Воскресенье, 28 июня.
Этот университет, где я впервые выступил по приглашению Эндрю К. Маклафлина летом 1908 года, дороже мне, чем любой другой во всем мире. Быть может, я пристрастен, но здесь, несомненно, много настоящих ученых, стремящихся познать истину, много способных молодых ученых приезжает сюда каждый год. Ректор Хатчинс, назначение которого в 1929 году в значительной степени зависело от того, что профессор Чарлз Мэрриэм и я думали о нем, – очень способный и честолюбивый человек; иногда он очень неразумен в своих методах отбора новых ученых для различных областей науки. Сейчас он отсутствует, возможно умышленно, пока я здесь. Ему известны наши расхождения во взглядах по ряду важных вопросов. Его теоретическая позиция изложена в статье, напечатанной в периодическом издании «Йель ревью».Я считаю, что университеты должны быть научно-исследовательскими центрами, основанными на свободе мысли и слова.
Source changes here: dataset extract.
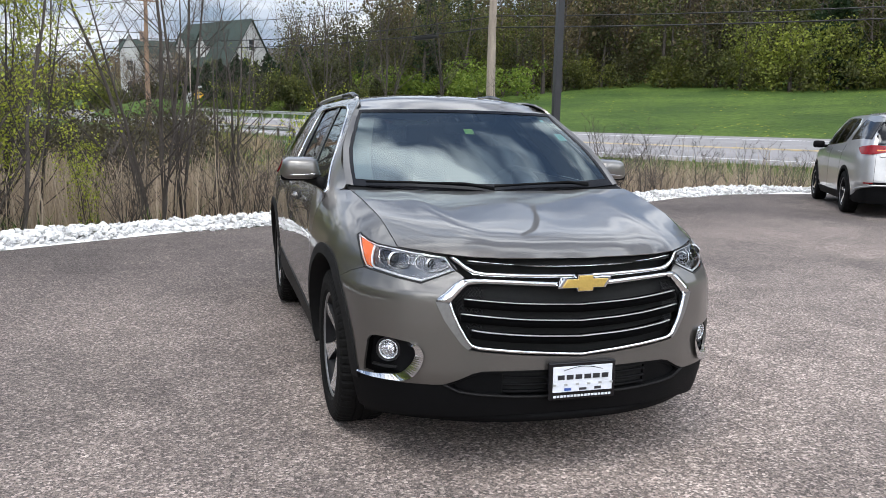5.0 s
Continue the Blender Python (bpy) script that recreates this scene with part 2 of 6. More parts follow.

Он того же мнения, но считает, что ректор университета должен иметь право назначать профессоров, не спрашивая согласия преподавателей факультета, ведущих работу и намного лучше, чем он, знающих кандидатов на выдвижение. Он придерживается диктаторской точки зрения в этом вопросе и в вопросе реорганизации. Я бы избрал иной метод: факультет дает рекомендации, они обсуждаются, и решение принимается большинством голосов. Это повысило бы интерес и работоспособность ученых, всегда склонных уединяться в сфере своей специальности.
Среда, 1 июля.
Вчера вечером я говорил о мировой торговле, свободе торговли, промышленно-финансовых революциях, равных по значению поразительным успехам торговли между 1846 и 1912 годами, о ненормальном росте больших городов и, наконец, о мировой войне и ее влиянии на жизнь общества повсюду в период между 1918 и 1936 годами. Никогда еще меня не слушали с таким вниманием, а аплодисменты по окончании лекции превзошли все ожидания. Все газеты и корреспонденты имели полный текст моего выступления, но я знал, что чикагские газеты не напечатают его. Утром я обнаружил, что «Трибюн» попыталась использовать приведенные мною цитаты из высказываний Вильсона для того, чтобы умалить его славу. «Дейли ньюс» поместила заметку на десятой странице, «Трибюн» – на четвертой. Херстовские газеты, после того как их репортеры в течение получаса тщетно пытались выжать из меня интервью о положении в Европе и сделали полдюжины фотоснимков, напечатали по колонке размером в два вершка.